▸ What is expected
Omit every picture and return the rest of the data unaltered.

★ ★ ★ ★ ★ ★ ★

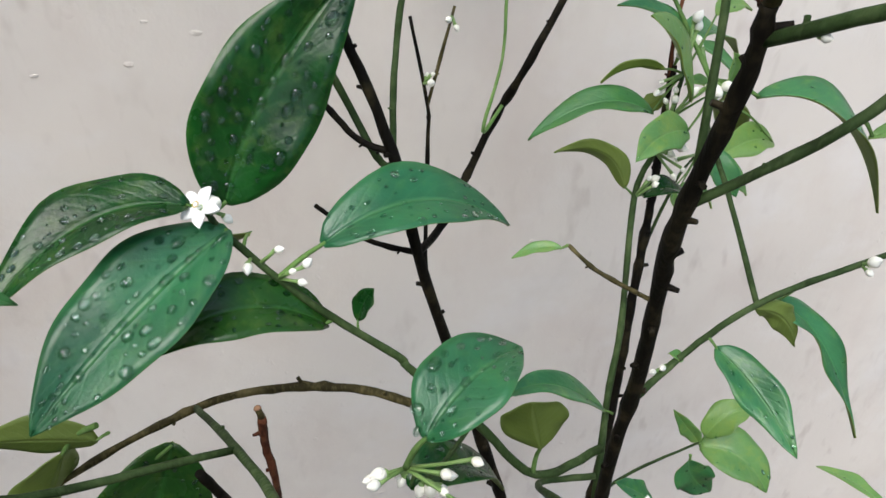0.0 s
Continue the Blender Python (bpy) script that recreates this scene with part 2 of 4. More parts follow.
def tube(bm, samples, sides=8, smooth=True, mat=0, rough=0.0, rng=None):
    """A round limb along (x, y, z, radius) samples with closed ends."""
    rings, side = [], None
    for i, s in enumerate(samples):
        a, c = Vector(samples[max(i - 1, 0)][:3]), Vector(samples[min(i + 1, len(samples) - 1)][:3])
        d = (c - a).normalized()
        side = (side if side is not None else Vector((0.31, 0.87, 0.38)))
        side = (side - d * side.dot(d)).normalized()
        up = d.cross(side)
        ring = []
        for k in range(sides):
            ang = 2 * math.pi * k / sides
            r = s[3] * (1 + (rng.uniform(-rough, rough) if rng else 0))
            ring.append(bm.verts.new(Vector(s[:3]) + (side * math.cos(ang) + up * math.sin(ang)) * r))
        rings.append(ring)
    for a, c in zip(rings, rings[1:]):
        for k in range(sides):
            f = bm.faces.new((a[k], a[(k + 1) % sides], c[(k + 1) % sides], c[k]))
            f.smooth, f.material_index = smooth, mat
    for ring, flip in ((rings[0], True), (rings[-1], False)):
        f = bm.faces.new(ring[::-1] if flip else ring)
        f.material_index = mat


def blob(bm, centre, axis, length, radius, segs=8, rings=5, mat=0, power=1.0):
    """An egg: long along axis, starting at centre."""
    axis = Vector(axis).normalized()
    side = axis.orthogonal().normalized()
    up = axis.cross(side)
    rows = []
    for i in range(rings + 1):
        u = i / rings
        r = radius * math.sin(math.pi * u ** power) if 0 < i < rings else 0
        c = Vector(centre) + axis * (length * u)
        rows.append([bm.verts.new(c)] if r == 0 else [bm.verts.new(c + (side * math.cos(2 * math.pi * k / segs) + up * math.sin(2 * math.pi * k / segs)) * r) for k in range(segs)])
    for a, c in zip(rows, rows[1:]):
        for k in range(segs):
            n = (k + 1) % segs
            vs = (a[0], c[n], c[k]) if len(a) == 1 else (a[k], a[n], c[0]) if len(c) == 1 else (a[k], a[n], c[n], c[k])
            f = bm.faces.new(vs)
            f.smooth, f.material_index = True, mat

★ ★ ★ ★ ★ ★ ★

▸ Final result
0.0 s
Continue the Blender Python (bpy) script that recreates this scene with part 2 of 4. More parts follow.
def tube(bm, samples, sides=8, smooth=True, mat=0, rough=0.0, rng=None):
    """A round limb along (x, y, z, radius) samples with closed ends."""
    rings, side = [], None
    for i, s in enumerate(samples):
        a, c = Vector(samples[max(i - 1, 0)][:3]), Vector(samples[min(i + 1, len(samples) - 1)][:3])
        d = (c - a).normalized()
        side = (side if side is not None else Vector((0.31, 0.87, 0.38)))
        side = (side - d * side.dot(d)).normalized()
        up = d.cross(side)
        ring = []
        for k in range(sides):
            ang = 2 * math.pi * k / sides
            r = s[3] * (1 + (rng.uniform(-rough, rough) if rng else 0))
            ring.append(bm.verts.new(Vector(s[:3]) + (side * math.cos(ang) + up * math.sin(ang)) * r))
        rings.append(ring)
    for a, c in zip(rings, rings[1:]):
        for k in range(sides):
            f = bm.faces.new((a[k], a[(k + 1) % sides], c[(k + 1) % sides], c[k]))
            f.smooth, f.material_index = smooth, mat
    for ring, flip in ((rings[0], True), (rings[-1], False)):
        f = bm.faces.new(ring[::-1] if flip else ring)
        f.material_index = mat


def blob(bm, centre, axis, length, radius, segs=8, rings=5, mat=0, power=1.0):
    """An egg: long along axis, starting at centre."""
    axis = Vector(axis).normalized()
    side = axis.orthogonal().normalized()
    up = axis.cross(side)
    rows = []
    for i in range(rings + 1):
        u = i / rings
        r = radius * math.sin(math.pi * u ** power) if 0 < i < rings else 0
        c = Vector(centre) + axis * (length * u)
        rows.append([bm.verts.new(c)] if r == 0 else [bm.verts.new(c + (side * math.cos(2 * math.pi * k / segs) + up * math.sin(2 * math.pi * k / segs)) * r) for k in range(segs)])
    for a, c in zip(rows, rows[1:]):
        for k in range(segs):
            n = (k + 1) % segs
            vs = (a[0], c[n], c[k]) if len(a) == 1 else (a[k], a[n], c[0]) if len(c) == 1 else (a[k], a[n], c[n], c[k])
            f = bm.faces.new(vs)
            f.smooth, f.material_index = True, mat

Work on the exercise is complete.